* What to work on
Write out exactly the lines that run from the line containing "scene.camera, scene.frame_end = cam, frame(seconds)" through the line containing "hit, place, normal, _, ob, _"; both end lines belong to the answer.

* Working data
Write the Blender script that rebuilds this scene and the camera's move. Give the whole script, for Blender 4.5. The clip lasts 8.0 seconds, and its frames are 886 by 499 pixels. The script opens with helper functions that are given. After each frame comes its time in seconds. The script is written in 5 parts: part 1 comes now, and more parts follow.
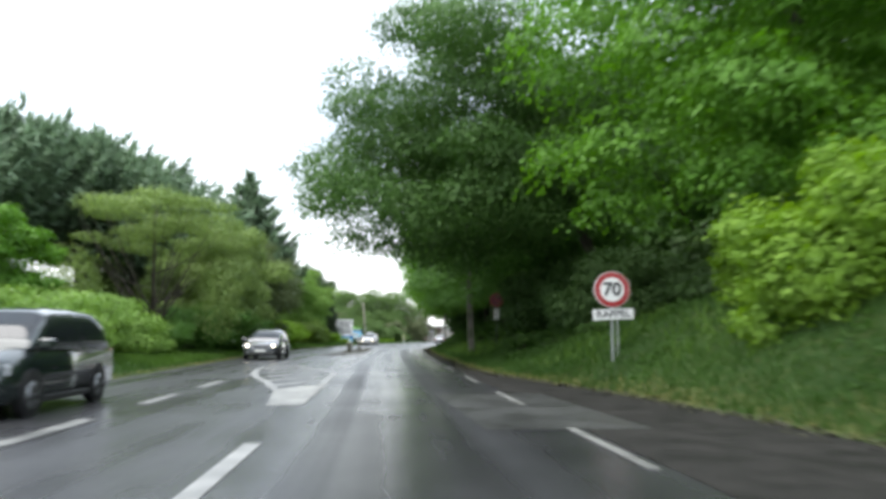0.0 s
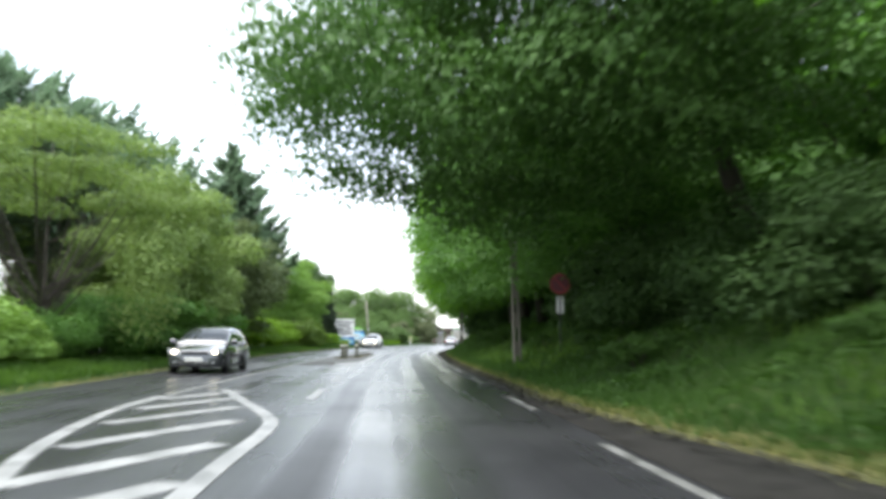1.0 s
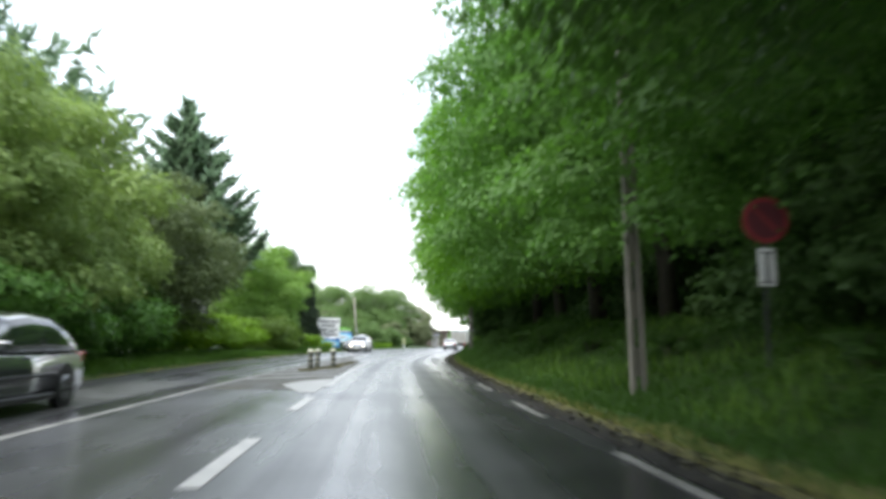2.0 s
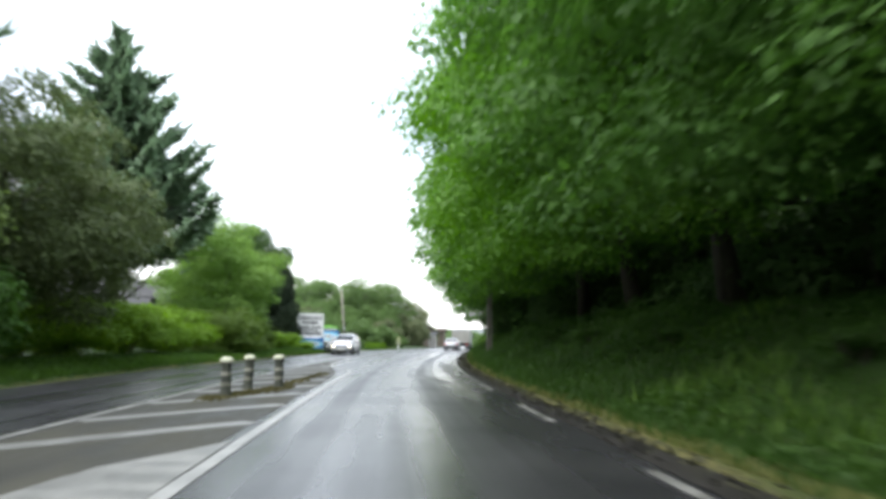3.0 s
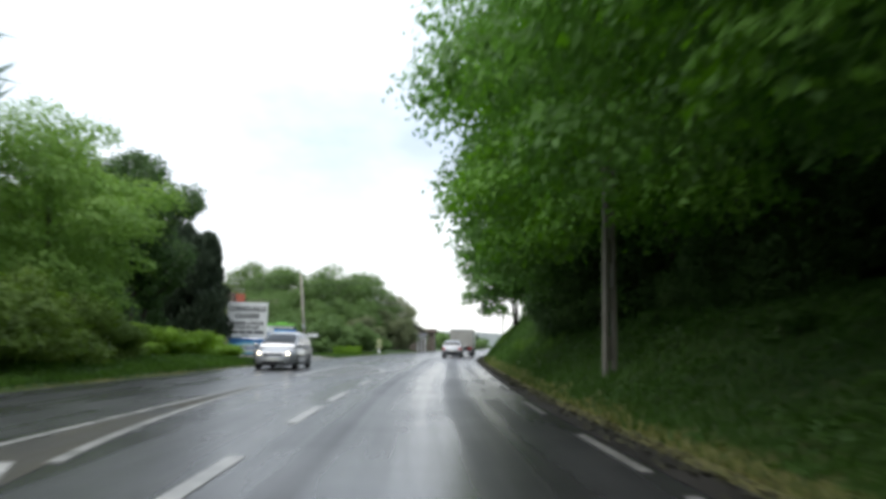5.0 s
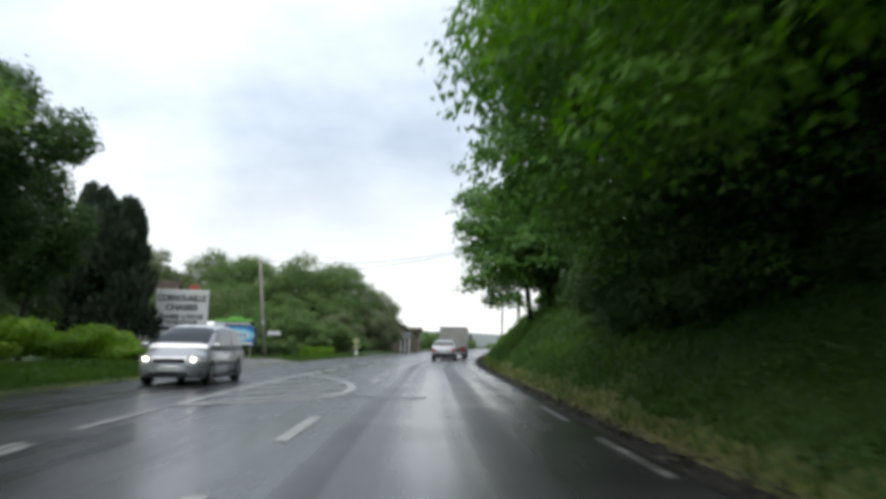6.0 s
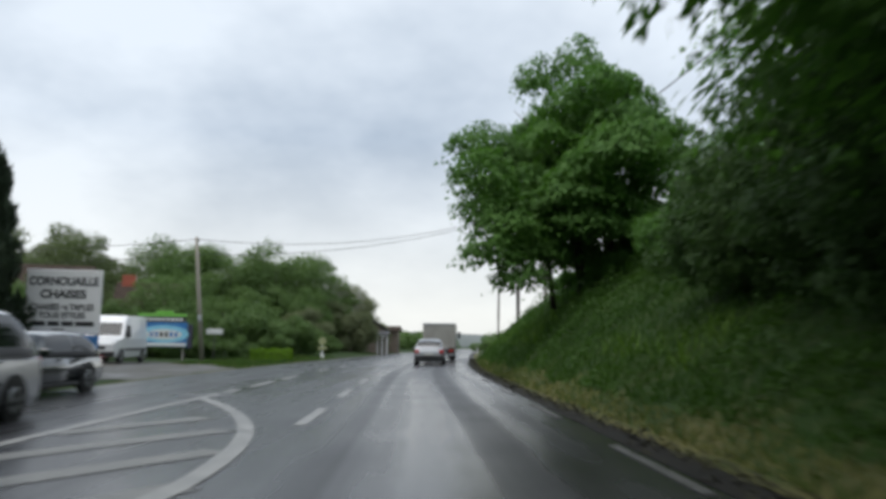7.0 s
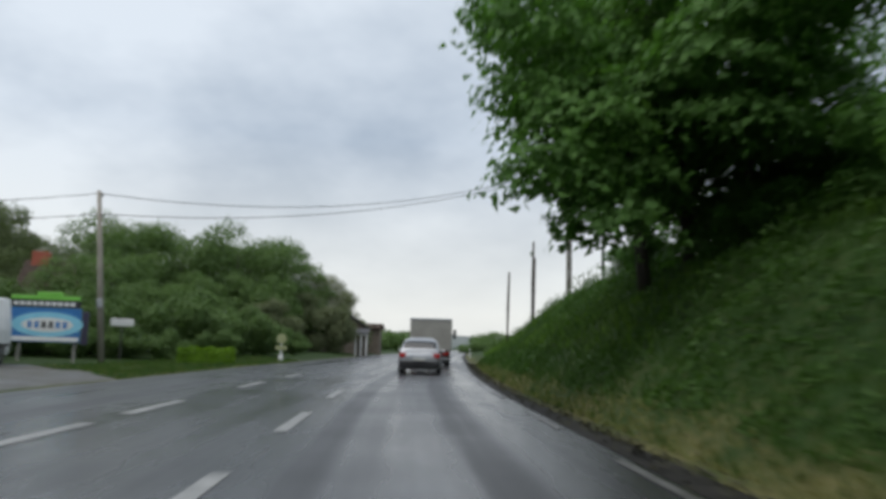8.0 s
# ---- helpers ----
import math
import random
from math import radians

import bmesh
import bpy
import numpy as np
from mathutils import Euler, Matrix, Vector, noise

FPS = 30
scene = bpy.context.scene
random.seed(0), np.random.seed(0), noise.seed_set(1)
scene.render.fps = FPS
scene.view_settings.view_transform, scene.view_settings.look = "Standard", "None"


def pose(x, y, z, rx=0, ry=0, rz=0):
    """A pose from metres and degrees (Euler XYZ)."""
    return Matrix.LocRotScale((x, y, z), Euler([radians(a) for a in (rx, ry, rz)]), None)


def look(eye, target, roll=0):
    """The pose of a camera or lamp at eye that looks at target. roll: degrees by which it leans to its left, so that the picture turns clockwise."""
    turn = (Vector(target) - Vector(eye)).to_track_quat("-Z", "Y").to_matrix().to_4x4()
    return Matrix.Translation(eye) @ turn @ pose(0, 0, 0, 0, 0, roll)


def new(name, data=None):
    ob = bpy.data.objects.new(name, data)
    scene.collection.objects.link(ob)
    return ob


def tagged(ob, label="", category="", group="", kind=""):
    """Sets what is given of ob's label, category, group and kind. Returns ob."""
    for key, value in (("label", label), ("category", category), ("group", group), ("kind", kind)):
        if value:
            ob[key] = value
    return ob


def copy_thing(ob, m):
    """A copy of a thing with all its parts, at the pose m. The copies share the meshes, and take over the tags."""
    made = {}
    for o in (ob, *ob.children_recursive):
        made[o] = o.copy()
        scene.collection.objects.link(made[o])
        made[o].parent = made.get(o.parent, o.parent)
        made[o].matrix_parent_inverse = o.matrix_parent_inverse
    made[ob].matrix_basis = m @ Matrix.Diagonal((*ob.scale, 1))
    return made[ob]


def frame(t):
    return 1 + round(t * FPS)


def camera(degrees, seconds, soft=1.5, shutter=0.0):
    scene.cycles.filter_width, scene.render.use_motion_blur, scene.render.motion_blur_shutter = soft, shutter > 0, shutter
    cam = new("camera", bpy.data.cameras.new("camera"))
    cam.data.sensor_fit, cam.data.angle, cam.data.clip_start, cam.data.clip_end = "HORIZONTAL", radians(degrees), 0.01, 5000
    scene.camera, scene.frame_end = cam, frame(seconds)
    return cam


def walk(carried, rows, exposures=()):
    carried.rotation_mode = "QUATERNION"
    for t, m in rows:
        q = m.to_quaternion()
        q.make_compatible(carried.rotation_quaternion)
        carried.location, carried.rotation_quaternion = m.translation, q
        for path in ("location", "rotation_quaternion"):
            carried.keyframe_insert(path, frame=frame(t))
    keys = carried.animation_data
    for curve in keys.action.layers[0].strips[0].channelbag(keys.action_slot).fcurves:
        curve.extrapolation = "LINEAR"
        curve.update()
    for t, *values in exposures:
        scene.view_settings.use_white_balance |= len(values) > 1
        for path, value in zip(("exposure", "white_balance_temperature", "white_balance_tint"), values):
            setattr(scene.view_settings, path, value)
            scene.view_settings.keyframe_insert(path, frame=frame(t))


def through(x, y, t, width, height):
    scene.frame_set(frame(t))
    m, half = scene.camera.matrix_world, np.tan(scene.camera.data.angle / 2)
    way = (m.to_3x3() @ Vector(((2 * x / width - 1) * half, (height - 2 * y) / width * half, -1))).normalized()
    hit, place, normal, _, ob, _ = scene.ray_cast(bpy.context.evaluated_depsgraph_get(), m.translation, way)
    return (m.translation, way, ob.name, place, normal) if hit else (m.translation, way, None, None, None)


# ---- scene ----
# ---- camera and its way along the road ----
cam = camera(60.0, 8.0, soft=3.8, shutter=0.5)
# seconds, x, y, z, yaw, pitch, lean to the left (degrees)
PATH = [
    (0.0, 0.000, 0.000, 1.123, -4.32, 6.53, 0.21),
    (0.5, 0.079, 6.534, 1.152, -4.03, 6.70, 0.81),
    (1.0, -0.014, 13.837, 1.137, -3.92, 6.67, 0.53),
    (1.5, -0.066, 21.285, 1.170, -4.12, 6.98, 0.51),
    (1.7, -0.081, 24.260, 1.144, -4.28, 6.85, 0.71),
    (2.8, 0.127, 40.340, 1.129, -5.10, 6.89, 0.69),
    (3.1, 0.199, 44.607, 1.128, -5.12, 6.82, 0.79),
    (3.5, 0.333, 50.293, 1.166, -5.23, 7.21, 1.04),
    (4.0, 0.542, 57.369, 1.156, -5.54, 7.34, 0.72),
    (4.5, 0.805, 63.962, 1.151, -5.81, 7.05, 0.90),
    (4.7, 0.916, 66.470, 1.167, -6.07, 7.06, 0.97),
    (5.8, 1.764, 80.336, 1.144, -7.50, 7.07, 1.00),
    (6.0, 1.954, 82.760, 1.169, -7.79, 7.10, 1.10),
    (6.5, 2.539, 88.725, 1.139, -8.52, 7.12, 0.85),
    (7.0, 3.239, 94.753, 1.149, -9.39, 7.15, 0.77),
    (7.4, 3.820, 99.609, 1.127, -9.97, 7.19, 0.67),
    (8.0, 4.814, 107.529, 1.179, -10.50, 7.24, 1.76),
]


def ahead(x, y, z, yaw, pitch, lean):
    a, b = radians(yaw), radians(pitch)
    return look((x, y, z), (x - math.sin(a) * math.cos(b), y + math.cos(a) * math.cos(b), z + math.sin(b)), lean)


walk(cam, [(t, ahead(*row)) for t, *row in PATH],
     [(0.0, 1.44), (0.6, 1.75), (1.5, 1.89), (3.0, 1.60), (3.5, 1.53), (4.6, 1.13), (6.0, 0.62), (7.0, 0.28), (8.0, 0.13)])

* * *

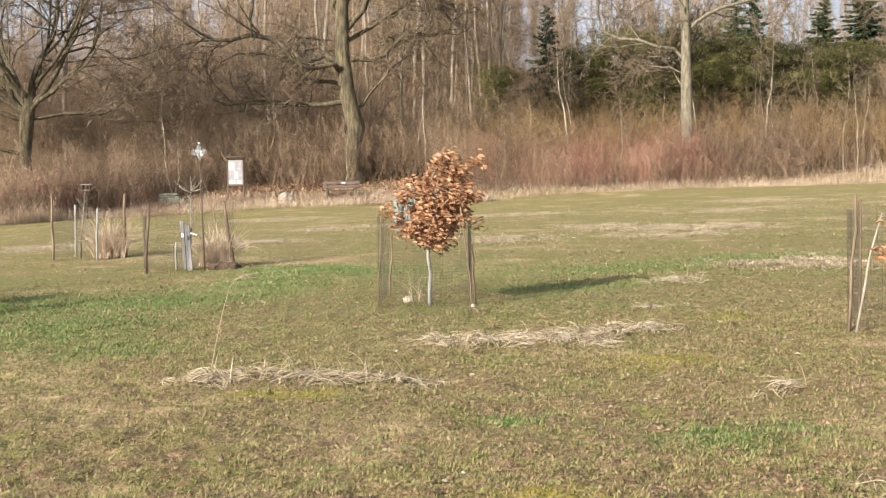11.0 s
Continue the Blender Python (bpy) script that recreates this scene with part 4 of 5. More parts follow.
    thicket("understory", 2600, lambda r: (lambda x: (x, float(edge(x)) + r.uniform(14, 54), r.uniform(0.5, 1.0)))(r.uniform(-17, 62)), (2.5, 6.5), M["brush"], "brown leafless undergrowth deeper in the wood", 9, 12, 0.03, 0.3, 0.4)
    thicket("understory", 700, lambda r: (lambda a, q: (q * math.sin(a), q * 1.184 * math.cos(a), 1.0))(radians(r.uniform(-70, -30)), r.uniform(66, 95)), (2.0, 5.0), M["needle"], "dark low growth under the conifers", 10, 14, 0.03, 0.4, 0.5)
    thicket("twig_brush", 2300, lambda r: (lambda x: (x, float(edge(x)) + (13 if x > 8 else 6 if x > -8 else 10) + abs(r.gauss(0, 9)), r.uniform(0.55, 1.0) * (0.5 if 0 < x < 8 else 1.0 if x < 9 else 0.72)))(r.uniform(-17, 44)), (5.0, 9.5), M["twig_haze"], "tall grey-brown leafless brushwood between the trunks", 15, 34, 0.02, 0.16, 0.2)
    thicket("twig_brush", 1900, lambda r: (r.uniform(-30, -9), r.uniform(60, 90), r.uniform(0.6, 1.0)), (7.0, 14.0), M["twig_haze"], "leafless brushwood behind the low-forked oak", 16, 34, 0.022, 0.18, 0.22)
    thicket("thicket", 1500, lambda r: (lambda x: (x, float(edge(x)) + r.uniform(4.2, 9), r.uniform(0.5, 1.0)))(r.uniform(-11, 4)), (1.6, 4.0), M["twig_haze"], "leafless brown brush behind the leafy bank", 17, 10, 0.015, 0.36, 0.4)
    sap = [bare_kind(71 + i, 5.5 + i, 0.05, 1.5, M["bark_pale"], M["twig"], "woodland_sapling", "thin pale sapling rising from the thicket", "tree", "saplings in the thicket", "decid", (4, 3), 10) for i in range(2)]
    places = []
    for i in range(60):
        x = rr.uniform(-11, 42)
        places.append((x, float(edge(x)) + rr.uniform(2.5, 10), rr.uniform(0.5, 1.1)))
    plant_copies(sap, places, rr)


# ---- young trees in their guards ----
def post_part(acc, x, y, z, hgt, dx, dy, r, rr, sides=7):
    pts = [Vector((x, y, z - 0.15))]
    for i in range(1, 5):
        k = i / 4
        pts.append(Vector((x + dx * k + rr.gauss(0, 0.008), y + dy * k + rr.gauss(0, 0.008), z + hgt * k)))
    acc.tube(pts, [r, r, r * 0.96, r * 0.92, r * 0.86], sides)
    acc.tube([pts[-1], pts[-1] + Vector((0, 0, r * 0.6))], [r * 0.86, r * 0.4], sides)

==

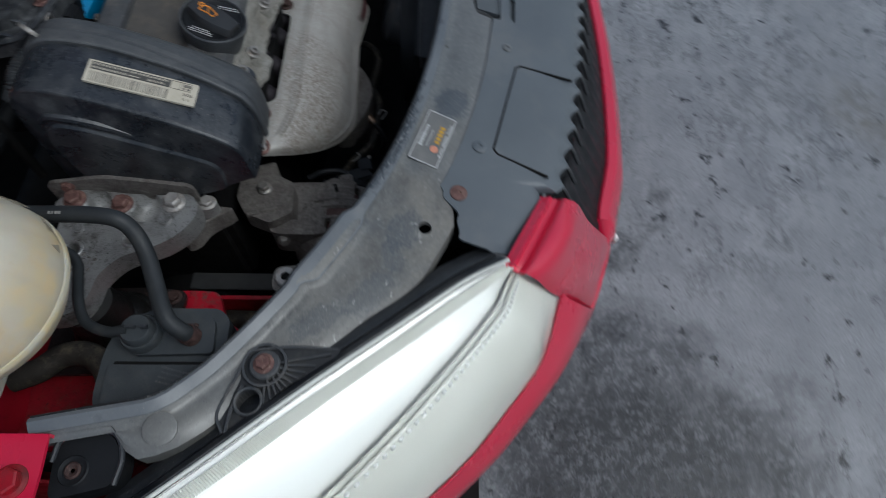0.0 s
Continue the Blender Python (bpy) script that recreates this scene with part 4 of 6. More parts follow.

* Task result
    scene.camera, scene.frame_end = cam, frame(seconds)
    return cam


def walk(carried, rows, exposures=()):
    carried.rotation_mode = "QUATERNION"
    for t, m in rows:
        q = m.to_quaternion()
        q.make_compatible(carried.rotation_quaternion)
        carried.location, carried.rotation_quaternion = m.translation, q
        for path in ("location", "rotation_quaternion"):
            carried.keyframe_insert(path, frame=frame(t))
    keys = carried.animation_data
    for curve in keys.action.layers[0].strips[0].channelbag(keys.action_slot).fcurves:
        curve.extrapolation = "LINEAR"
        curve.update()
    for t, *values in exposures:
        scene.view_settings.use_white_balance |= len(values) > 1
        for path, value in zip(("exposure", "white_balance_temperature", "white_balance_tint"), values):
            setattr(scene.view_settings, path, value)
            scene.view_settings.keyframe_insert(path, frame=frame(t))


def through(x, y, t, width, height):
    scene.frame_set(frame(t))
    m, half = scene.camera.matrix_world, np.tan(scene.camera.data.angle / 2)
    way = (m.to_3x3() @ Vector(((2 * x / width - 1) * half, (height - 2 * y) / width * half, -1))).normalized()
    hit, place, normal, _, ob, _ = scene.ray_cast(bpy.context.evaluated_depsgraph_get(), m.translation, way)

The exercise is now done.